Se dio un aviso de temporal y, por
supuesto, este no quería faltar a su cita. Ultimamos los
preparativos para dirigirnos a puerto pero cuando dimos al contacto,
el motor no emitió ni un suspiro. Las baterías estaban agotadas y
el cielo cargado de nubes no dejaba nutrirse a la placa solar. No
quedaba alternativa: había que comprar una batería nueva con
urgencia si queríamos cobijarnos a tiempo. Por suerte, y gracias a
la ayuda de unos vecinos, llevamos la batería a bordo y tras tres
horas de navegación algo agitada, pudimos ocupar el atraque
asignado. El puerto de Mogán estaba a rebosar y los tripulantes,
atareadísimos, trincaban a conciencia todo sobre cubierta y
comprobaban una y otra vez las amarras de sus embarcaciones.
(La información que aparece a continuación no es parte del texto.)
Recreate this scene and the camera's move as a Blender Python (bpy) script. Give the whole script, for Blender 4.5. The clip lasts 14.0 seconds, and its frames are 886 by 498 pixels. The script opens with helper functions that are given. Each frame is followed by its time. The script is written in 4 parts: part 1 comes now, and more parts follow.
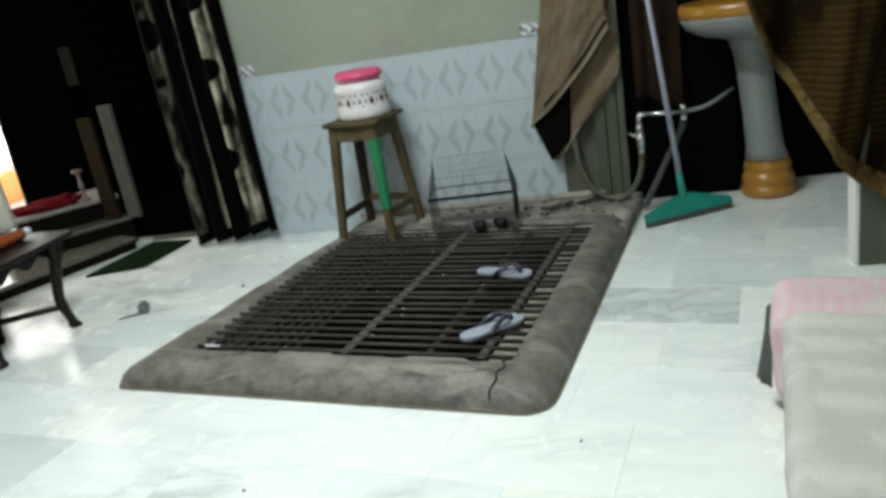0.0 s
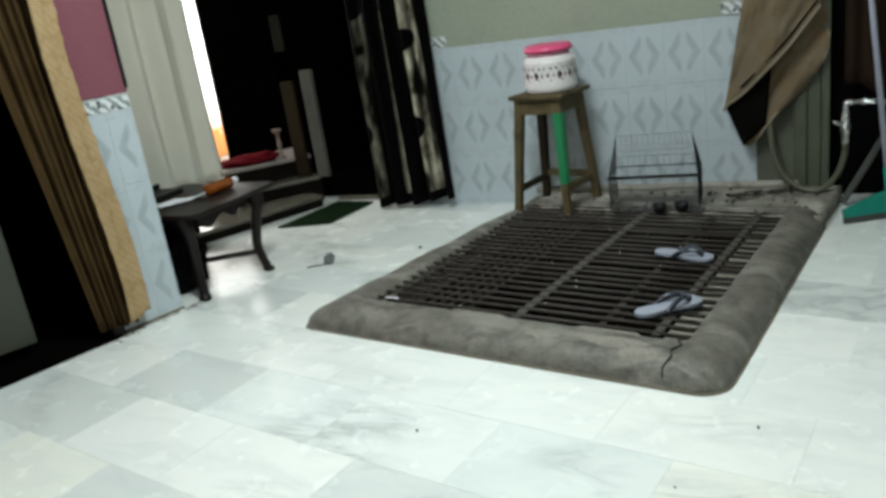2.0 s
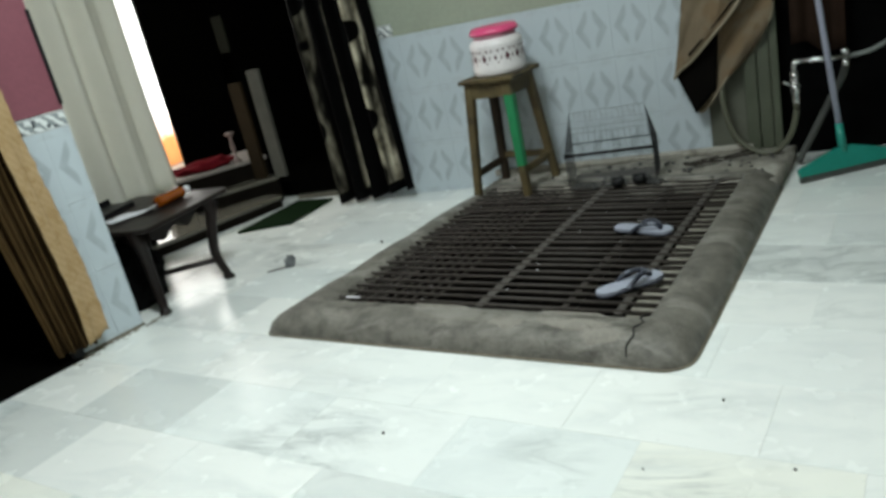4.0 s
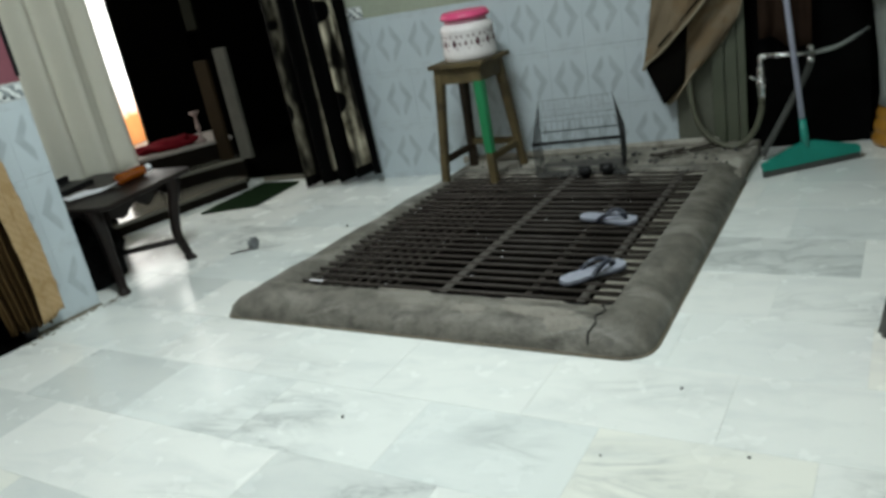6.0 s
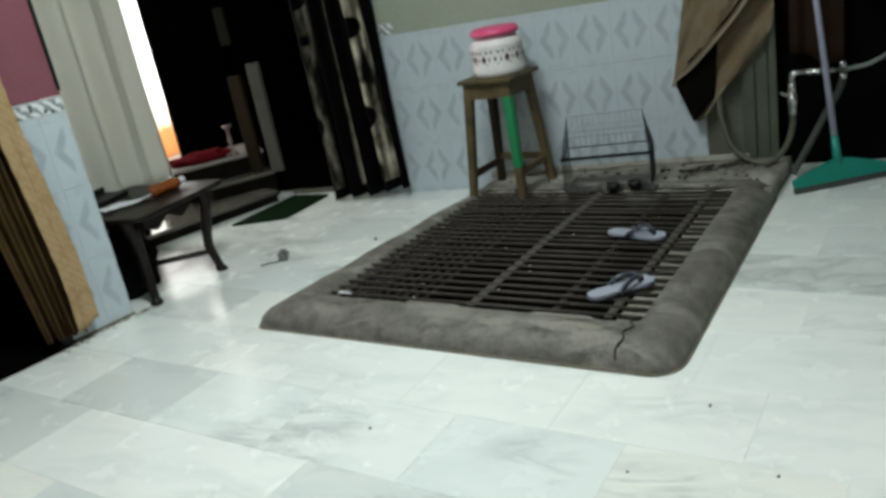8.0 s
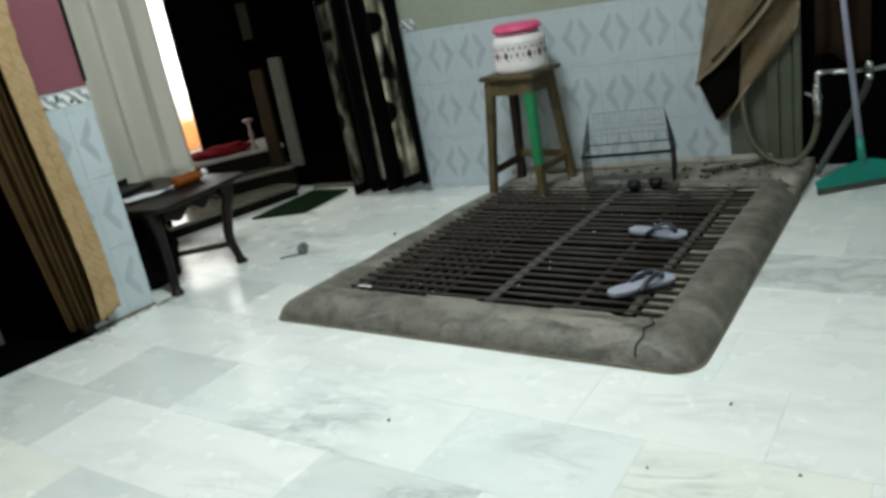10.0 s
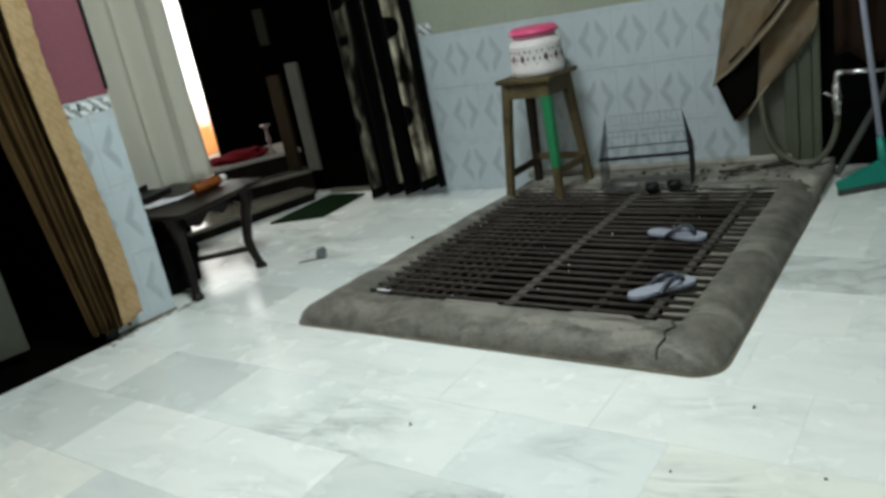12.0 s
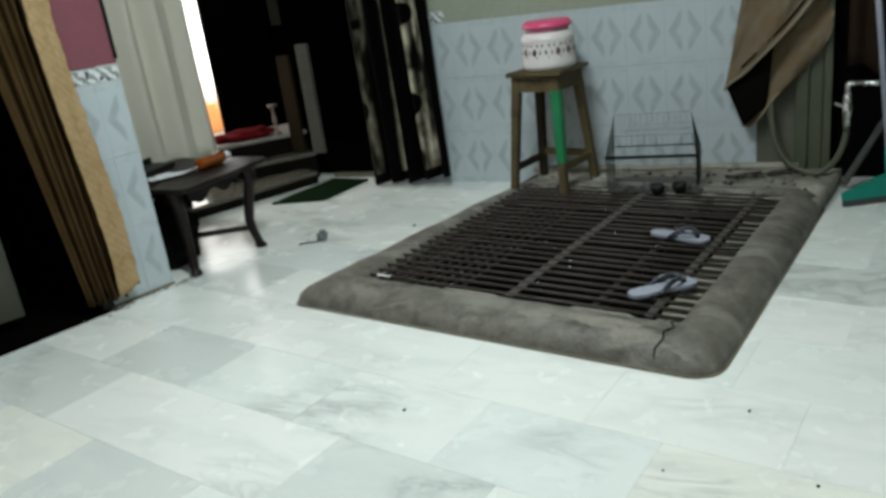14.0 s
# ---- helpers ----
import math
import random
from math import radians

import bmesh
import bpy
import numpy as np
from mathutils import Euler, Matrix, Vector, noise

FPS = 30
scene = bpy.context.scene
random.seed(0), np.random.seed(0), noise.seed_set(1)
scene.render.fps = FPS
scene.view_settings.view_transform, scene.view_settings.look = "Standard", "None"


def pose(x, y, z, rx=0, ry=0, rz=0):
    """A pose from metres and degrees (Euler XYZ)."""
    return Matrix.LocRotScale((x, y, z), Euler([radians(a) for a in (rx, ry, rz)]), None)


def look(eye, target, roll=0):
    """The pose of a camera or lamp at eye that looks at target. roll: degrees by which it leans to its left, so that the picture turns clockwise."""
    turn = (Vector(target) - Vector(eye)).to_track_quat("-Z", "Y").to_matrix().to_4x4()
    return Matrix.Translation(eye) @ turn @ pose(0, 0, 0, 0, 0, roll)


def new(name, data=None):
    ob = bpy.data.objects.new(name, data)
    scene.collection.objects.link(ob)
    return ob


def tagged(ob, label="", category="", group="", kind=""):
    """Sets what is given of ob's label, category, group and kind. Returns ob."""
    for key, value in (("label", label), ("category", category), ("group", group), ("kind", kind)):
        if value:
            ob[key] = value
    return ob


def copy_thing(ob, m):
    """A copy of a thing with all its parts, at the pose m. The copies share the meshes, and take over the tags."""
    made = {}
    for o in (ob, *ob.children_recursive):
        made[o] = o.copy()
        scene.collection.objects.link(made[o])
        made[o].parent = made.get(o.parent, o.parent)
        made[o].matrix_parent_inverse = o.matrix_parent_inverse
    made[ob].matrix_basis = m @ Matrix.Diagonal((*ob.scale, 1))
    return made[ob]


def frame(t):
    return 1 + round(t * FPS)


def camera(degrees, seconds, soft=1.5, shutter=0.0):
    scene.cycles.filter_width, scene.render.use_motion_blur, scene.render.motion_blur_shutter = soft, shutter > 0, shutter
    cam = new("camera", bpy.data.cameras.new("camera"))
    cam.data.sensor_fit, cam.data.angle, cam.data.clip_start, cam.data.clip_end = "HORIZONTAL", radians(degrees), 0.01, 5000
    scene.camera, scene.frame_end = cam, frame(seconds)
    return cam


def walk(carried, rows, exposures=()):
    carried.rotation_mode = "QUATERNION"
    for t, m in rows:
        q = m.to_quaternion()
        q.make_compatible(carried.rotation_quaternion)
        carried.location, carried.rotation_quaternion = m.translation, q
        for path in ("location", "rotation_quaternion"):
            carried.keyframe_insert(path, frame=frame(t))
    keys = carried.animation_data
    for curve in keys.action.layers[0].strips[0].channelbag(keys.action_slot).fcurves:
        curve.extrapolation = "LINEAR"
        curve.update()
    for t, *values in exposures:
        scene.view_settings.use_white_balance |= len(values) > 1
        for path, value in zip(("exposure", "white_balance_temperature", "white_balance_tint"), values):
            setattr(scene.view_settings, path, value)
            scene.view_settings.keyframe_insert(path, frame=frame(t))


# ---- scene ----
cam = camera(59.7, 14.0, soft=3.4)
PATH = [
    (0, (1.476, -3.925, 1.173), (0.976, -2.093, 0.548), -9.5),
    (0.5, (1.483, -3.948, 1.187), (0.965, -2.127, 0.54), -9.9),
    (1, (1.475, -3.949, 1.172), (0.802, -2.188, 0.504), -10.8),
    (1.5, (1.439, -3.994, 1.158), (0.588, -2.278, 0.582), -9.3),
    (2, (1.426, -4.012, 1.142), (0.54, -2.323, 0.539), -8.3),
    (2.5, (1.432, -3.992, 1.138), (0.573, -2.298, 0.513), -9.4),
    (3, (1.463, -3.978, 1.173), (0.606, -2.277, 0.561), -11.8),
    (3.5, (1.469, -3.949, 1.158), (0.627, -2.248, 0.528), -12.7),
    (6, (1.474, -3.921, 1.124), (0.716, -2.205, 0.431), -10.6),
    (6.5, (1.473, -3.923, 1.128), (0.708, -2.21, 0.433), -11.3),
    (7, (1.477, -3.914, 1.122), (0.73, -2.198, 0.415), -10.8),
    (7.5, (1.468, -3.921, 1.12), (0.712, -2.204, 0.429), -10.1),
    (8, (1.476, -3.939, 1.131), (0.656, -2.233, 0.483), -10.6),
    (10.5, (1.448, -3.954, 1.119), (0.59, -2.267, 0.475), -10.0),
    (11, (1.427, -3.956, 1.121), (0.582, -2.279, 0.434), -9.6),
    (11.5, (1.434, -3.962, 1.127), (0.555, -2.295, 0.458), -10.2),
    (12, (1.451, -3.965, 1.132), (0.561, -2.289, 0.5), -10.8),
    (12.5, (1.457, -3.98, 1.141), (0.518, -2.313, 0.556), -10.9),
    (13, (1.447, -3.972, 1.131), (0.542, -2.302, 0.505), -10.4),
    (13.5, (1.444, -3.959, 1.118), (0.56, -2.297, 0.441), -9.2),
    (14, (1.433, -3.969, 1.118), (0.549, -2.298, 0.467), -7.6),
]
walk(cam, [(t, look(eye, target, roll)) for t, eye, target, roll in PATH],
     exposures=[(0, 0.10), (1.5, -0.05), (3.5, -0.04), (6, -0.24), (8, -0.25), (10.5, -0.13), (11.0, -0.19), (11.5, -0.29), (12.0, -0.27), (12.5, -0.12), (13.0, -0.15), (13.5, -0.23), (14, -0.27)])

# ---- light ----
world = bpy.data.worlds.new("world")
scene.world = world
world.use_nodes = True
wn = world.node_tree
sky = wn.nodes.new("ShaderNodeTexSky")
sky.sky_type, sky.sun_disc = "NISHITA", False
sky.sun_elevation, sky.sun_rotation = radians(50), radians(-90)
wn.nodes["Background"].inputs["Strength"].default_value = 0.08
wn.links.new(sky.outputs[0], wn.nodes["Background"].inputs["Color"])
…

El
viento llegó con puntualidad y violencia, con rachas de hasta ciento cuarenta kilómetros por hora, la lluvia golpeaba de costado colándose
por cualquier ranura y el oleaje rompía parabrisas y abollaba la
chapa de los coches aparcados junto al rompeolas. Un espectáculo
caótico que contrastaba con lo apacible del interior del O2.
Cuando pasó lo más duro, sobre cubiertas y pantalanes, todos
hacíamos balance de los desperfectos.